New Zealand's Queenstown Airport has started the construction of its new international terminal, which will help the airport to expand the footprint of its current building by a third by next year.
The expansion is being carried out to accommodate increase in the number of international passengers. This 4,080 square metre addition to the southern end of the terminal will help the airport double its international operations to serve the existing passenger volumes better and make way for future growth.
Designed to blend with the wider terminal, the outer shell of the new building will be completed by June 2015, while the interior will be developed in three stages.
The first stage will include new international arrival and departure lounges, a new customs area, airside retail stores, baggage claim and handling areas, a covered walkway and office space. The changes will increase the airport's passenger handling capacity from the current 480 to 1,000.
The second stage involve spatial reconfiguration to ease passenger flow between customs, baggage reclaim, the New Zealand Ministry of Primary Industries' biosecurity area and housing extra staff facilities.
In the third stage, a mezzanine floor for additional gate lounges and retail space will be developed.
Queenstown Airport Corporation chief executive Scott Paterson said that the larger building shell was being constructed to accommodate the surging international demand.

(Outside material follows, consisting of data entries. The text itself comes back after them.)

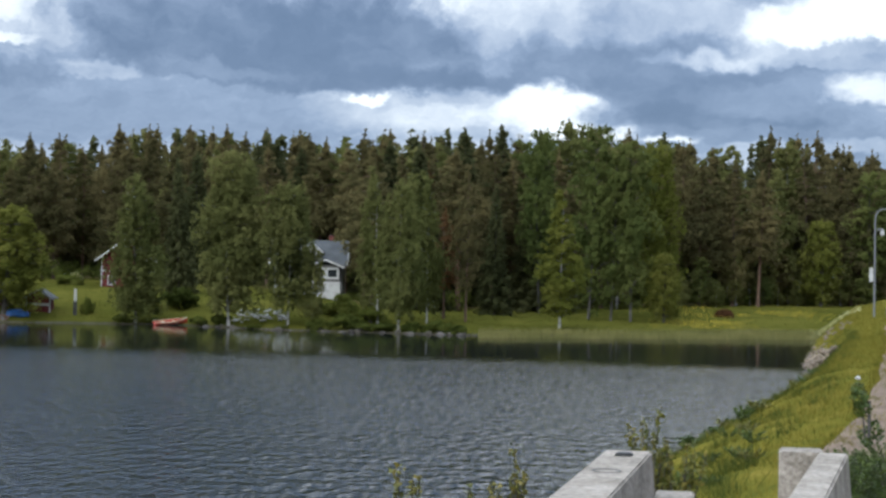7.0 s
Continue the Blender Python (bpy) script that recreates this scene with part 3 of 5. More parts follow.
def tufts_of_leaves(spots, shares, per, radii, size, tall=1.0, up=0.45, slim=0.55, jitter=0.42):
    """Leaf sprays in a loose ball round each tuft; the tufts grow smaller towards the top."""
    n = len(spots)
    grow = ((1 - slim * shares) * rng.uniform(0.7, 1.25, n))[:, None, None]
    d = rng.normal(0, 1, (n, per, 3))
    d /= np.linalg.norm(d, axis=2, keepdims=True)
    f = rng.uniform(0.1, 1.0, (n, per, 1)) ** 0.45
    pts = spots[:, None, :] + d * f * np.asarray(radii) * grow
    axis = pts * np.array([1, 1, 0.0])
    axis = axis / (np.linalg.norm(axis, axis=2, keepdims=True) + 0.15)
    out = (d * 0.55 + axis * 0.7 + np.array([0, 0, up])).reshape(-1, 3)
    pts = pts.reshape(-1, 3)
    pts[:, 2] = np.clip(pts[:, 2], 0.2, 10.5)
    return leaf_sprays(pts, out / np.linalg.norm(out, axis=1, keepdims=True), size, jitter, tall)


def trunk_mesh(name, mat, height, foot, limbs, lean=0.02):
    bm = bmesh.new()
    bend = [(lean * height * math.sin(2.2 * q) * random.uniform(0.5, 1.3), lean * height * math.sin(3.1 * q + 1) * 0.6, height * q) for q in np.linspace(0, 1, 8)]
    bend = [(x - bend[0][0], y - bend[0][1], z - 0.15) for x, y, z in bend]
    tube(bend, [foot * (1.25 if i == 0 else 1.0 - 0.12 * i) for i in range(8)], 7, bm)
    for z0, ang, reach, up in limbs:
        q = max(0, min(6, int(z0 / height * 7)))
        base = Vector(bend[q]).lerp(Vector(bend[q + 1]), max(0.0, min(1.0, z0 / height * 7 - q)))
        mid = base + Vector((math.cos(ang) * reach * 0.55, math.sin(ang) * reach * 0.55, up * 0.65))
        tip = base + Vector((math.cos(ang) * reach, math.sin(ang) * reach, up * 0.8))
        before = len(bm.verts)
        tube([base, mid, tip], [foot * 0.34, foot * 0.22, foot * 0.08], 4, bm)
        bm.verts.ensure_lookup_table()
        bm.faces.new((bm.verts[q * 7], bm.verts[before], bm.verts[before + 1]))
    me = bpy.data.meshes.new(name)
    bm.to_mesh(me)
    bm.free()
    me.materials.append(mat)
    return me


def make_tree(kind, label, category, trunk_me, crown_me):
    ob = tagged(new(kind), label, category)
    if trunk_me:
        part_mesh("trunk", trunk_me, ob)
    part_mesh("crown", crown_me, ob)
    ob.location = (0, -300, -60)
    return ob


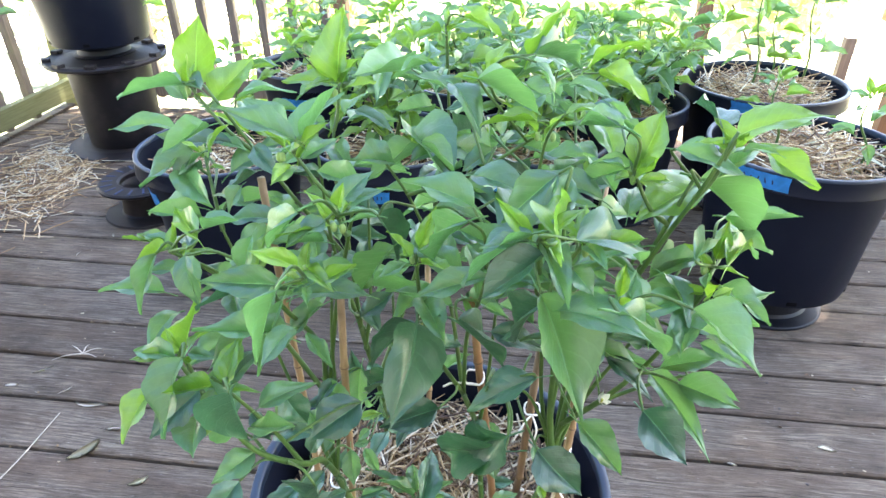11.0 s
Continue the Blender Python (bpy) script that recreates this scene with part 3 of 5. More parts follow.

"The pop-up structure we installed this winter worked really well and gave us more space for international passengers but we need permanent terminal capacity," Paterson said.
"Our airlines are supportive of the scale of the new build which will give us the flexibility to move into the space when triggered by demand."
John Rogers of CCM Architects, who has been the lead architect for the airport's terminal expansions since 2004, designed the new terminal. It is being built by Cook Brothers Construction and project managed by RCP.